The bad news is that this could only be achieved through auto-dimming when the screen is black or near-black, and NOT through any settings in the user menu. Just to experiment, I tried adjusting [Backlight] to "Min", [Contrast] to "Min", [Brightness] to "Min", and [Power Saving] to "High" to make sure I was getting the lowest possible black luminance from the user menu: the end result was still higher than the black level furnished by auto-dimming.
As a consequence, the black level fluctuates on the Sony KDL40X3500 especially when the screen is black. This was more noticeable than on the W3000 series, because there is a bigger difference between the lowest absolute black level (achieved through auto dimming) and calibrated black level (achieved through user menu adjustments).
There is a method however to disable auto-dimming on the Sony KDL40X3500 from the user menu (thanks to Sam Hawker for the heads up). By engaging [Game/Text Mode], calibrated blacks stabilised to around the level of a Samsung F86, which is of course still excellent for an LCD television and so is the least of our problems. My main bugbear with this approach is the unwelcome forfeiture of some video processing functions, the most valuable of which being Motionflow 100Hz, the chief selling point of the X3000/ X3500 series.
Screen/ Backlight Uniformity
Those of you who have followed the history of Bravia 1080p LCD panels will know that this auto-dimming is Sony's response to the clouding problem (the mura effect is most obvious on blank input with a high backlight setting in low ambient light condition) that has plagued the W2000 and to a lesser extent the X2000 series.
With or without the help of auto-dimming, quality control on the latest batches of Sony LCD televisions appears to be much better: my Sony KDL40X3500 review unit did not exhibit as much clouding as on the KDL40W2000 that I tested seven months ago even with backlight cranked to maximum. Calibration reduced the clouding to unobtrusive levels; probably only the nitpickers would notice the slightest hint of backlight bleed at the top right corner, and lightness at the sides of the screen. If you demand perfect screen uniformity at this size or larger, your best bet would be to go with a plasma television (which, of course, has its own issues).
With [Display Area] set to "Full Pixel" and all the unnecessary edge enhancement controls – [Sharpness], [DRC Mode], [Edge Enhancer] and [Detail Enhancer] – turned off, the Sony KDL40X3500 fully resolved the single-pixel horizontal (1080) and vertical (1920) lines over HDMI and component. Whereas the KDL40W3000 exhibited some interference on this test pattern over the component input, on the KDL40X3500 the component result was as clean as HDMI's, indicating better bandwidth availability.

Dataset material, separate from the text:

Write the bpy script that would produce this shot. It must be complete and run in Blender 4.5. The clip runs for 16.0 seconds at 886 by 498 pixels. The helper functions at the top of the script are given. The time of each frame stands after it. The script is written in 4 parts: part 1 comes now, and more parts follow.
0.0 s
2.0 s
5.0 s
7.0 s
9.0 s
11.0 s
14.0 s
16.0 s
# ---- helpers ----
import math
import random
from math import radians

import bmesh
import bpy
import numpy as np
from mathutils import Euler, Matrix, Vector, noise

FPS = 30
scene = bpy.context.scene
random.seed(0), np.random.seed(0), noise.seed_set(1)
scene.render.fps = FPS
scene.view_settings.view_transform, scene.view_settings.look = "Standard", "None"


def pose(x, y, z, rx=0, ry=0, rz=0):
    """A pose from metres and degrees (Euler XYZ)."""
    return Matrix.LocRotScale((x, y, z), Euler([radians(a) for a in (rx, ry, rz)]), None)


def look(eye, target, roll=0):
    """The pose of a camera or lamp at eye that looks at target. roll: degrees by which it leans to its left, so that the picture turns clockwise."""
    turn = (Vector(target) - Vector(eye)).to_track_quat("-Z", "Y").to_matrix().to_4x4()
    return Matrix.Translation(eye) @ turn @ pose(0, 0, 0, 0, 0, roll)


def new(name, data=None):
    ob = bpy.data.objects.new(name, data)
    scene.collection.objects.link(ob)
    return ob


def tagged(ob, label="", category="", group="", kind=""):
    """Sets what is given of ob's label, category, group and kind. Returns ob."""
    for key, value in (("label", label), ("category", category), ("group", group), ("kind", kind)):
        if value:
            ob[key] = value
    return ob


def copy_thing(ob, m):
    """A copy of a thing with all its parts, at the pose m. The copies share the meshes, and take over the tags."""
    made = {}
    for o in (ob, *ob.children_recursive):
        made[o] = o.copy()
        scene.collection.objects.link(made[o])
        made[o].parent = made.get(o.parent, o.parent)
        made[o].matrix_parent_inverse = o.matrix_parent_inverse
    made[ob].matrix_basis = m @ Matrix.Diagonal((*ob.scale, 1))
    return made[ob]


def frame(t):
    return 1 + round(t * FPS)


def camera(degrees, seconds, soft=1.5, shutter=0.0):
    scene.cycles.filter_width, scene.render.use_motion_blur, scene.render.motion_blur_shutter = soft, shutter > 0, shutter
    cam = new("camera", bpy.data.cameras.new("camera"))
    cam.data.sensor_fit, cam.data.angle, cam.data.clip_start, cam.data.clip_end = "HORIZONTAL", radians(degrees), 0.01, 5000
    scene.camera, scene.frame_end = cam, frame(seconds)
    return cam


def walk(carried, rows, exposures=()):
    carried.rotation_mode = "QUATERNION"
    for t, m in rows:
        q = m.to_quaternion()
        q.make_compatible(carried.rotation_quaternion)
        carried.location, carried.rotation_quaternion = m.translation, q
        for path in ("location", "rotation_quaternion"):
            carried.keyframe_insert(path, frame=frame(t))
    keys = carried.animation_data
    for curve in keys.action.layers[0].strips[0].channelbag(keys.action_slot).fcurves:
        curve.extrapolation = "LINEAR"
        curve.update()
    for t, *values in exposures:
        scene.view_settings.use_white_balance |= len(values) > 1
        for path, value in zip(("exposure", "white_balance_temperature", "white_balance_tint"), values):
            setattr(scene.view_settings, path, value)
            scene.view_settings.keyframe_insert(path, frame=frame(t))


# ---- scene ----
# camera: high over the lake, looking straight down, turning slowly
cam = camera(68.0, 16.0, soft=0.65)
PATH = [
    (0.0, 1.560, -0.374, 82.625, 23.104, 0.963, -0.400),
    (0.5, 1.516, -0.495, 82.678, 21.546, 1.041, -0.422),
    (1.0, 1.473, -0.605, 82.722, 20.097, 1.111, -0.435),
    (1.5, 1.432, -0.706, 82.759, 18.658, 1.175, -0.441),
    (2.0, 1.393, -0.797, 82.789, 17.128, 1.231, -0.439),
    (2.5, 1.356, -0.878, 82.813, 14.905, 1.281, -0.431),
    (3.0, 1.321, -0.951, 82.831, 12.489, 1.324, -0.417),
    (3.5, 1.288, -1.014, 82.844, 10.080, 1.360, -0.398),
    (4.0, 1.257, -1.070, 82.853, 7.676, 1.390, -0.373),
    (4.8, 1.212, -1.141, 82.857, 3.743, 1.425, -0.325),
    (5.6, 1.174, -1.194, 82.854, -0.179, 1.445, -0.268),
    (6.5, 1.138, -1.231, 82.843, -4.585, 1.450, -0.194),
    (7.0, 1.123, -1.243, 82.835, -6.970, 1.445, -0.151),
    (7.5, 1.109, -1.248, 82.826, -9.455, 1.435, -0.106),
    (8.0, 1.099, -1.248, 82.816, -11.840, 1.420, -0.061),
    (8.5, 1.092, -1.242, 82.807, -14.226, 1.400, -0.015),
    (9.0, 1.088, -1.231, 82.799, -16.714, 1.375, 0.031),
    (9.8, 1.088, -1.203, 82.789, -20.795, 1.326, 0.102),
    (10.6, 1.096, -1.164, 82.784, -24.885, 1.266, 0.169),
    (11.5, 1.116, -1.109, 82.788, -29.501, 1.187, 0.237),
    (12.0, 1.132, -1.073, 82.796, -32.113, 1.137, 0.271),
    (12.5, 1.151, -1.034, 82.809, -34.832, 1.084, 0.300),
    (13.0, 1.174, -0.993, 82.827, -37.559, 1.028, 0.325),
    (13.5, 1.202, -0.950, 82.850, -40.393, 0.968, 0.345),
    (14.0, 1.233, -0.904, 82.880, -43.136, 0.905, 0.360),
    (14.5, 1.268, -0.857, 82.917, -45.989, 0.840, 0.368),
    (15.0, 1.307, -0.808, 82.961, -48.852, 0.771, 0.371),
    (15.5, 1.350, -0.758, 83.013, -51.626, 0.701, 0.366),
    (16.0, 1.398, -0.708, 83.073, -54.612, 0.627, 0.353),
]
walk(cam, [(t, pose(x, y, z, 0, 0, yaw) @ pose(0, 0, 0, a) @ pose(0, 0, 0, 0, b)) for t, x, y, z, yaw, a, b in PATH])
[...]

With [Motion Enhancer] engaged, the Sony KDL40X3500 maintained all 4 separate lines at a resolution of 550 when the test pattern from Chapter 31 of "FPD Benchmark Software For Professional" started scrolling horizontally at a speed of 6.5 ppf. There was no significant difference in motion resolution between the "Standard" and "High" settings, but it did drop to 300 when I switched [Motion Enhancer] "Off".
A similar result was obtained by Gary Merson, the US HDTV analyst who brought this test disc to my attention, when he reviewed the Sony XBR4 (US version of X3500). Although a motion resolution of 550 is still inferior compared to that regularly achieved by plasmas, I haven't seen any LCD television do better thus far.
Initially I concluded that the Bravia Pro engine on Sony KDL40X3500 offered nothing extra over the Bravia EX found on the KDL40W3000, because for the life of me I couldn't see any difference when I ran my battery of video processing tests: scaling and video deinterlacing for standard-definition material remained average; and the occasional loss of 3:2/ 2:2 lock persisted.
The answer lay in the [DRC Mode] which produced more perceptible advantages on Sony KDL40X3500 than the W3000 particularly for SD content. You can finetune it further using [DRC Palette] to maximise the benefits while keeping unpleasant artifacts to a minimum:
[Reality] sharpened the detail in images, but unfortunately also introduced inevitable ringing and unnatural edge enhancement, so I recommend setting it no higher than 20 for standard definition viewing (for HD [DRC Mode] should not be engaged anyway). [Clarity] was much more useful – it smoothed the jaggies especially in the directional filtering test pattern that the Sony KDL40X3500 would have failed outright if [DRC Mode] was left off. And the best part is there wasn't any noticeable ill effects even when [Clarity] was set to the maximum value of "100".
[DRC Mode] should never be engaged when watching movies: it caused the KDL40X3500 to lose its 3:2/ 2:2 pulldown lock on relevant film material more frequently.
The Sony KDL40X3500 performed just like the W3000 in the areas of mixed edit detection, noise reduction and 1080p/24 handling, so please refer to the relevant section in the Sony KDL40W3000 review if you need further details.